[Raw records]
--
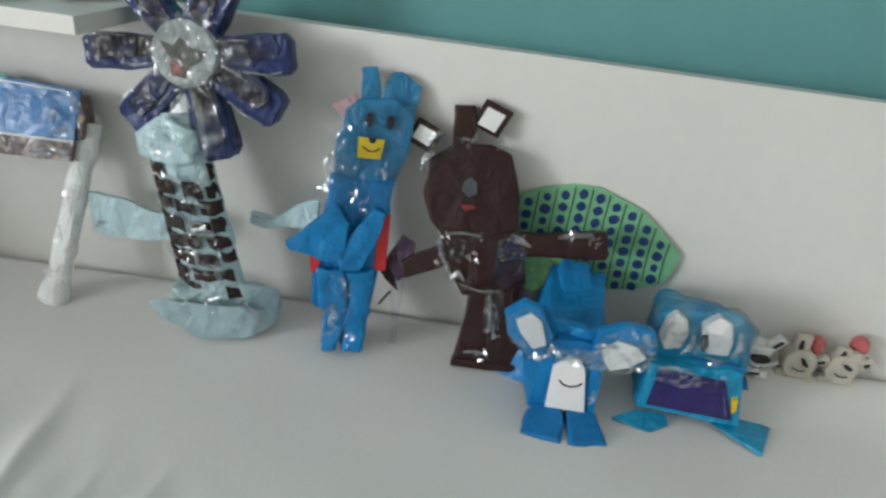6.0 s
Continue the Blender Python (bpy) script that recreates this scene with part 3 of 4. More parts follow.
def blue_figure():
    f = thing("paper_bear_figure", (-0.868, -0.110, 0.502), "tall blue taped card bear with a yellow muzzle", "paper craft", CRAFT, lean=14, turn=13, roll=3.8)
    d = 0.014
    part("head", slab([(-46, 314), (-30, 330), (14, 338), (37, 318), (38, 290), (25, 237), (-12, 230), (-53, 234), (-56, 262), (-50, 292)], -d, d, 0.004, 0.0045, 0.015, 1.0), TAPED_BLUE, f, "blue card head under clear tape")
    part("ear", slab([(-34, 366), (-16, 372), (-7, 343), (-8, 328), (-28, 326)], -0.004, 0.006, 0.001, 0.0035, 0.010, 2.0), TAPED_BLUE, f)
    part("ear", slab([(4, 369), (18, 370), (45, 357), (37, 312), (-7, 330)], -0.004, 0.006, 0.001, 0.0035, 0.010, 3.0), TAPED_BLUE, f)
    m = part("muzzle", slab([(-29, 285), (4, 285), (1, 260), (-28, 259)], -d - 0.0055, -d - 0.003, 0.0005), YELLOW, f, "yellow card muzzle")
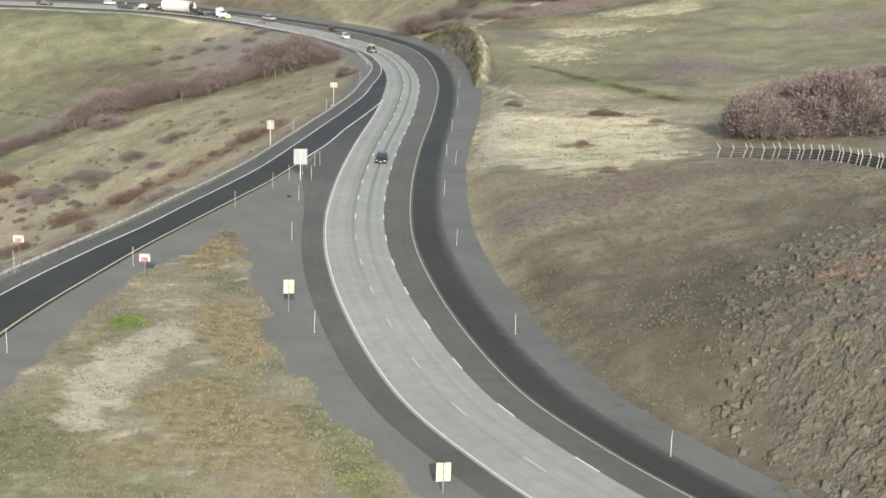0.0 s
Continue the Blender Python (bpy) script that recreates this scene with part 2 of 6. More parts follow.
--
Skip the pictures and print each record exactly as it stands.

- Exercise output -
6.0 s
Continue the Blender Python (bpy) script that recreates this scene with part 3 of 4. More parts follow.
def blue_figure():
    f = thing("paper_bear_figure", (-0.868, -0.110, 0.502), "tall blue taped card bear with a yellow muzzle", "paper craft", CRAFT, lean=14, turn=13, roll=3.8)
    d = 0.014
    part("head", slab([(-46, 314), (-30, 330), (14, 338), (37, 318), (38, 290), (25, 237), (-12, 230), (-53, 234), (-56, 262), (-50, 292)], -d, d, 0.004, 0.0045, 0.015, 1.0), TAPED_BLUE, f, "blue card head under clear tape")
    part("ear", slab([(-34, 366), (-16, 372), (-7, 343), (-8, 328), (-28, 326)], -0.004, 0.006, 0.001, 0.0035, 0.010, 2.0), TAPED_BLUE, f)
    part("ear", slab([(4, 369), (18, 370), (45, 357), (37, 312), (-7, 330)], -0.004, 0.006, 0.001, 0.0035, 0.010, 3.0), TAPED_BLUE, f)
    m = part("muzzle", slab([(-29, 285), (4, 285), (1, 260), (-28, 259)], -d - 0.0055, -d - 0.003, 0.0005), YELLOW, f, "yellow card muzzle")
0.0 s
Continue the Blender Python (bpy) script that recreates this scene with part 2 of 6. More parts follow.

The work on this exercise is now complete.